Chandler Kemp, owner of Kempy Energetics of Dillingham, Alaska, has been experimenting with hybrid electric boats – primarily salmon trollers in Southeast Alaska – for several years. With grants from various sources, he worked with the Alaska Longline Fishermen’s Association (ALFA), hybrid gear manufacturer Transfluid, and others. Kempy, formerly of Sitka, is now located in Dillingham, Alaska.
“We worked on the hybrid propulsion,” says Kemp. “But we also started looking for ways to save energy on board and started talking about how we could use electric power for the gurdies.”
Most salmon trollers use two or three hydraulic gurdies, small winches, on each side of the boat for reeling in fish. With the number of options growing for electronic deck gear, it’s surprising that just one company, EZ Puller, appears to be making electronic salmon gurdies.
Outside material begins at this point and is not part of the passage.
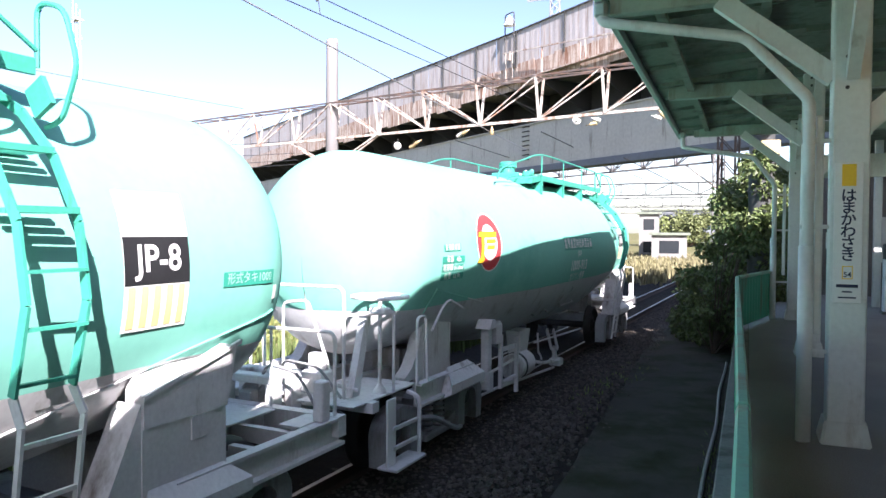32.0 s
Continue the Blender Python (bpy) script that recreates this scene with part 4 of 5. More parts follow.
# ---- canopy ----
def column(u, v, sign=False):
    c = thing("canopy_column", "white painted steel canopy column with flared concrete foot", "column", "columns of the canopy", onplat(u, v, PLAT_Z))
    bm = B()
    w = 0.116
    box(bm, -w, w, -w, w, 0.15, 3.36, 0.010)
    part("shaft", bm, M_COLUMN, c)
    for z in (2.47, 2.68, 3.21, 3.30):
        bm = B()
        tube(bm, [(-0.03, -w - 0.010, z), (-0.03, -w + 0.01, z)], 0.014, 6)
        part("bolt", bm, M_DARK, c)
    bm = B()
    vs = [bm.verts.new(p) for p in ((-0.162, -0.162, 0), (0.162, -0.162, 0), (0.162, 0.162, 0), (-0.162, 0.162, 0), (-0.128, -0.128, 0.17), (0.128, -0.128, 0.17), (0.128, 0.128, 0.17), (-0.128, 0.128, 0.17))]
    for f in ((3, 2, 1, 0), (4, 5, 6, 7), (0, 1, 5, 4), (1, 2, 6, 5), (2, 3, 7, 6), (3, 0, 4, 7)):
        bm.faces.new([vs[i] for i in f])
    bmesh.ops.bevel(bm, geom=bm.edges[:], offset=0.012, segments=2, affect="EDGES")
    part("foot", bm, M_COLUMN, c, "white flared concrete foot")
    # cross beam towards the eaves and the roof's middle
    bm = B()
    box(bm, -1.66, 3.72, -0.06, 0.06, 3.16, 3.33, 0.008)
    part("cross_beam", bm, M_BEAM, c, "pale green timber cross beam")
    for a, b in (((-0.86, -0.02, 3.18), (-0.10, -0.02, 2.56)), ((1.05, -0.02, 3.14), (0.0, -0.02, 2.16))):
        bm = B()
        bar(bm, a, b, 0.10, 0.13)
        part("brace", bm, M_COLUMN, c, "white diagonal timber brace")
    for s in (-1, 1):
        bm = B()
        bar(bm, (0, s * 0.95, 3.30), (0, s * 0.12, 2.55), 0.08, 0.10)
        part("brace", bm, M_COLUMN, c, "white diagonal timber brace")
    return c


COLS = ((0.63, 6.07), (0.68, 9.95), (0.73, 13.8))
for _u, _v in COLS:
    column(_u, _v)


def drain_pipe(u, v, far=0.0):
    d = thing("drain_pipe", "pale painted rainwater pipe bracketed to the column", "drain pipe", "rainwater pipes of the canopy", onplat(u, v, PLAT_Z))
    bm = B()
    tube(bm, arc_path([(-1.72 - far, -0.1, 3.24), (-1.72 - far, -0.1, 3.10 - far), (-0.68, -0.1, 2.88 - far), (-0.255 - far * 0.7, -0.1, 2.40 - far), (-0.255 - far * 0.7, -0.1, 0.0)], 0.06, 4), 0.040, 10)
    part("pipe", bm, M_PIPE, d, smooth=True)
    bm = B()
    tube(bm, [(-0.262 - far * 0.7, -0.1, 0.0), (-0.262 - far * 0.7, -0.1, 1.38)], 0.051, 10)
    part("pipe_sleeve", bm, M_PIPE, d, smooth=True)
    bm = B()
    box(bm, -0.21, -0.16, -0.06, 0.0, 0.75, 2.3, 0.01)
    part("cable_duct", bm, M_PIPE, d)
    for z in (0.62, 1.5, 2.1):
        bm = B()
        box(bm, -0.30, -0.12, -0.075, -0.055, z, z + 0.03)
        part("bracket", bm, M_PIPE, d)
    bm = B()
    box(bm, -1.77 - far, -1.67 - far, -0.15, -0.05, 3.13, 3.25, 0.02)
    part("outlet_box", bm, M_GUTTER, d)
    return d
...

EZ Puller markets 12-volt electric salmon downriggers with high amp 12v up/off/down switch assembly.
“We wanted more power than that,” says Kemp. “And we wanted variable speed control rather than the on/off switch.”
Working with ALFA, the National Renewable Energy Laboratory and Sandia National Laboratory through the Energy Transitions Initiative Project Partnership, Kemp and Kent Barkhau designed and built a prototype electric salmon gurdy for Barkhau’s troller, the Woodstock, which he operates with his wife Linda Behnken, ALFA’s executive director.
“The Woodstock has a positive displacement hydraulic pump that’s always pumping when it’s clutched in whether the gurdies are turning or not. So going electric would save energy,” says Kemp. “We took off the hydraulic motor and found a 48-volt motor and gearbox and used a DC-to-DC converter to bring the voltage up from 12 volts. We coupled that to an electric dynamic speed control so you could set the hauling speed just right and take the gear on and off the line without stopping it.”